Deep learning-based CT segmentation tools such as TotalSegmentator [14] are essential for supporting automated dosimetry workflows, offering robust and fast segmentation that would not be feasible manually. Using automated segmentation, image-based bone marrow dosimetry can be based on all skeletal sites visible in the SPECT/CT field of view, rather than relying on a few regions as a surrogate. This represents a major advantage for clinical implementation. Since SPECT/CT imaging typically involves low-dose, non-diagnostic CTs, care must be taken when applying such models in cases of uncommon pathologies or low-contrast regions. Despite this, we observed good segmentation performance in our cohort.

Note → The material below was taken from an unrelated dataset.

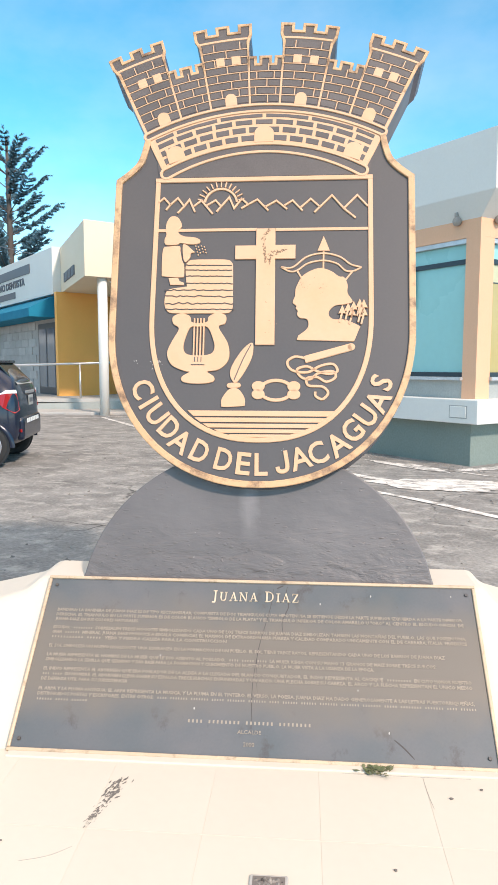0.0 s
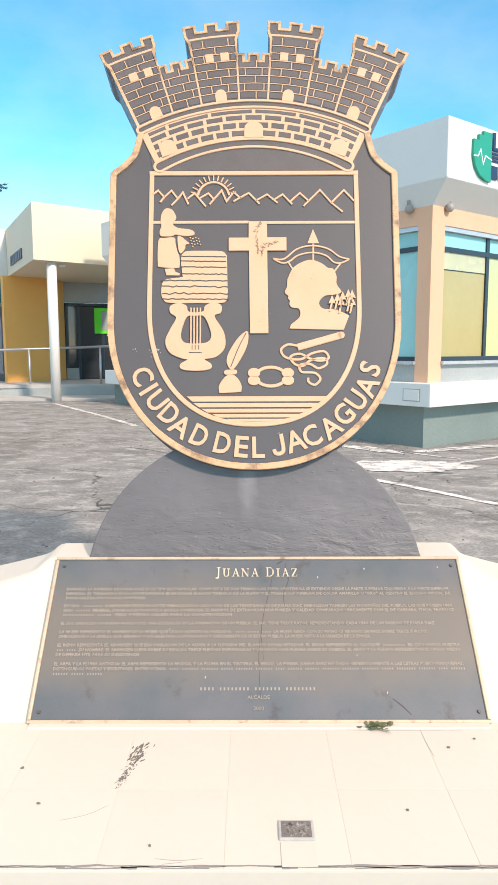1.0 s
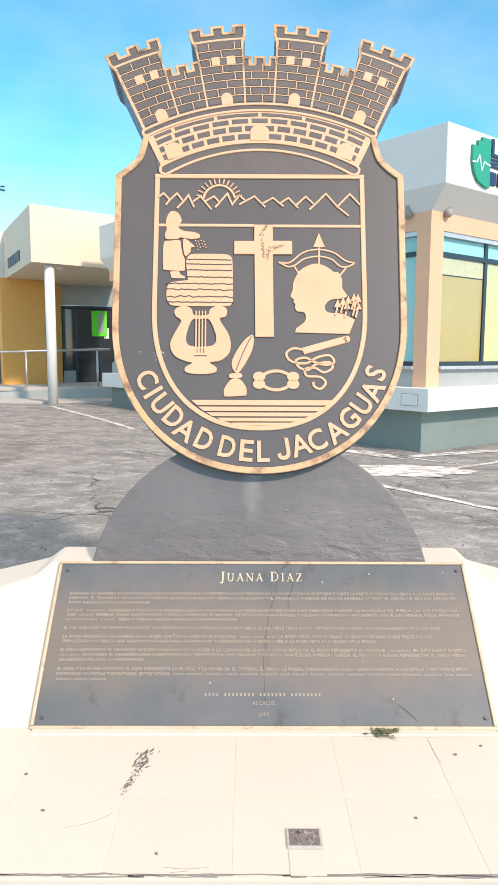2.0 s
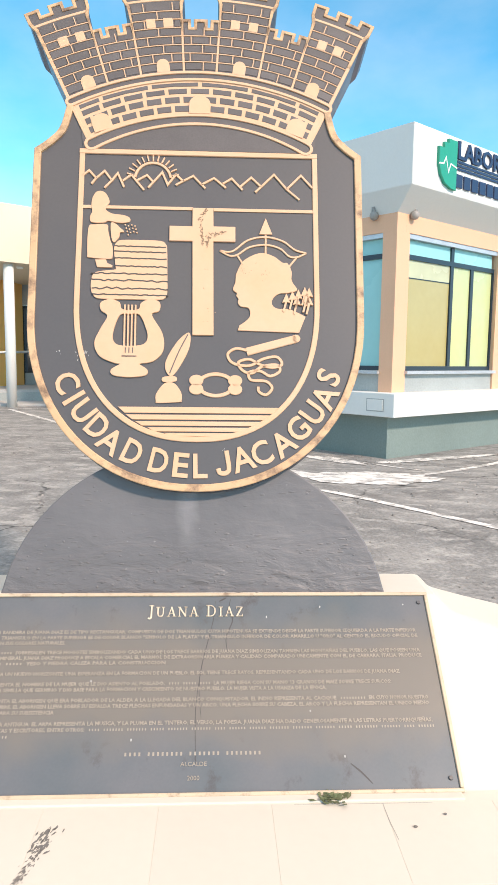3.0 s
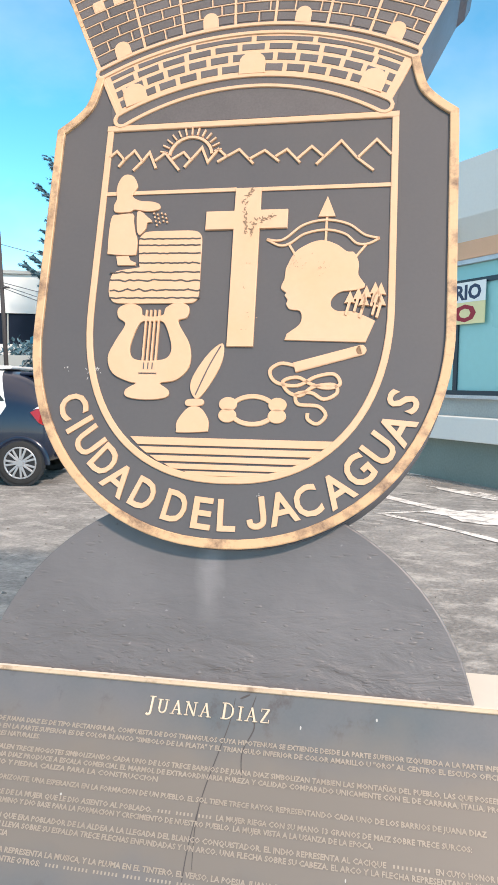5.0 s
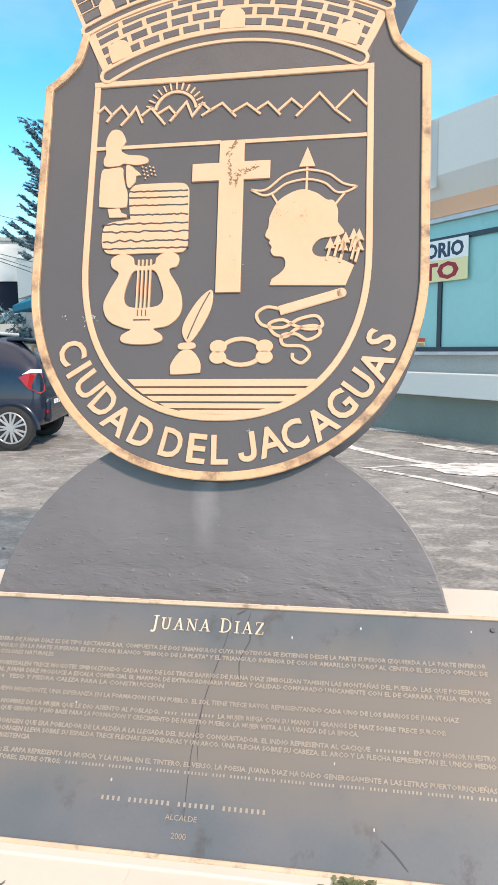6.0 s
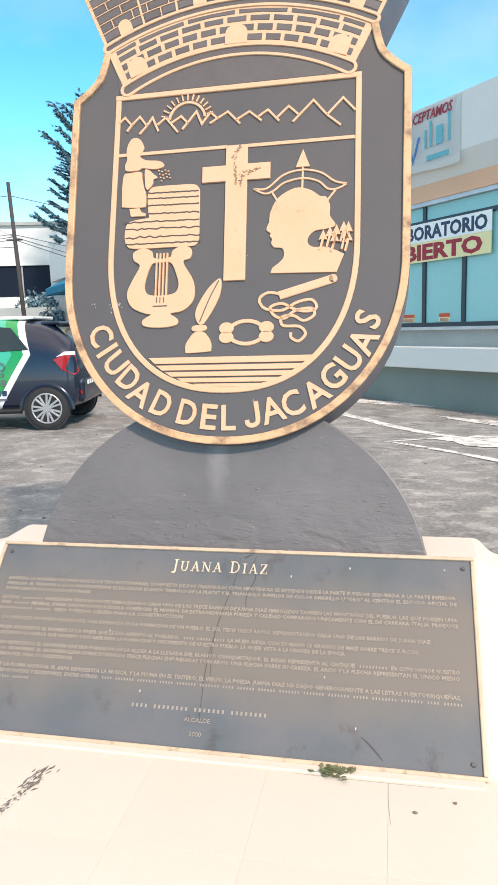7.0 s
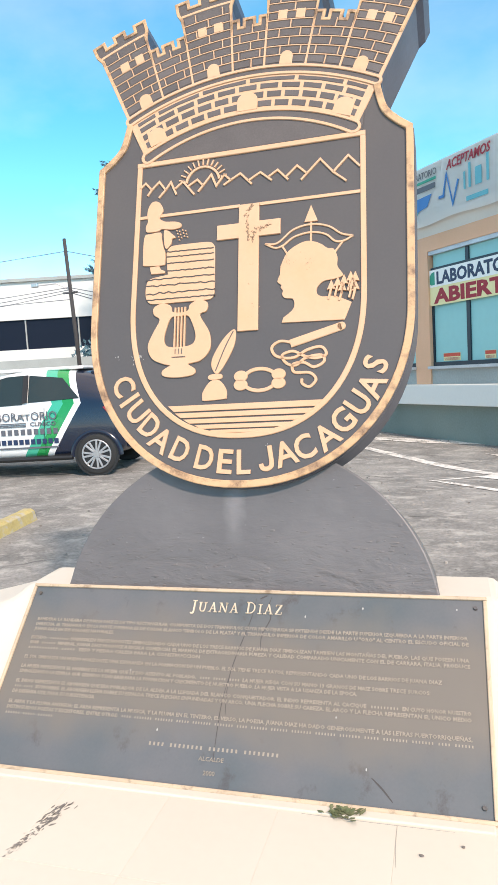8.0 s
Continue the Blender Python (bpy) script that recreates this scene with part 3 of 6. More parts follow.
def nibs():
    """Blobs and ridges left in the render by the trowel, thickest near the foot and the edges."""
    q = random.Random(12)
    bm = bmesh.new()
    while len(bm.verts) < 300 * 9:
        x, y = q.uniform(-0.64, 0.64), q.uniform(-1.655, -1.22)
        if (x / 0.655) ** 2 + ((y + 1.75) / 0.60) ** 2 > 1 or q.random() < 0.75 * smoothstep(-1.62, -1.45, y) * (1 - 0.6 * smoothstep(0.35, 0.6, abs(x))):
            continue
        rx, ry, h = q.uniform(0.004, 0.024), q.uniform(0.002, 0.006), q.uniform(0.0015, 0.0045)
        top = bm.verts.new((x + q.uniform(-0.3, 0.3) * rx, y, -0.0452 + h))
        ring = [bm.verts.new((x + rx * q.uniform(0.6, 1.1) * math.cos(0.7854 * k), y + ry * q.uniform(0.6, 1.2) * math.sin(0.7854 * k), -0.0454)) for k in range(8)]
        for k in range(8):
            bm.faces.new((ring[k], ring[(k + 1) % 8], top))
    return bm


tagged(part("plaster_relief", nibs(), DOME, pedestal, smooth=True), kind="stuff")
part("foot_strip", B(-0.668, 0.668, -1.677, -1.655, -0.29, -0.030, 0.003), CREAM, pedestal, "cream paint line at the foot")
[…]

As already stated, the primary objective of this study was to first assess the feasibility of image-based red bone marrow activity quantification in patients with mCRPC treated with [¹⁷⁷Lu]Lu-PSMA using a large dataset of simulated virtual patient phantoms. Subsequently, we aimed to develop a fully automated dosimetric workflow that enables reproducible red bone marrow absorbed dose estimation without additional manual effort. The presented workflow may help to perform image-based dosimetry for the red bone marrow as an organ at risk during [¹⁷⁷Lu]Lu-PSMA therapy. Requiring only the reconstructed SPECT images and the corresponding CTs, it may provide automated clinical routine image-based dosimetry with a minimum of required user-interactions. This automated approach is intended to support systematic and large-scale red bone marrow absorbed dose estimation from post-therapeutic imaging, with the long-term goal of supporting hematologic toxicity monitoring and collecting sufficient dosimetric data to ultimately help personalize treatment strategies in [¹⁷⁷Lu]Lu-PSMA therapy for patients with mCRPC.

5. Conclusions

In this work, the feasibility of image-based red bone marrow dosimetry for metastasized prostate cancer was investigated. A simulation study based on 175 virtual phantoms showed that red bone marrow activity estimates can be derived from skeletal sites without lesion infiltration, with uncertainties below 10% in at least 60% of cases. Based on this finding, a workflow for the automated estimation of red bone marrow absorbed doses in clinical practice was presented. Application of the workflow to a cohort of 20 patients, each receiving four cycles, revealed a median total absorbed dose to the red bone marrow of approximately 21 mGy/GBq and demonstrated a trend of decreasing median blood levels with increasing median cumulative total absorbed dose. This workflow may have the potential to support the routine and systematic evaluation of dosimetry data along with clinical response, which is a prerequisite for intensified investigations of the absorbed-dose-response relationships.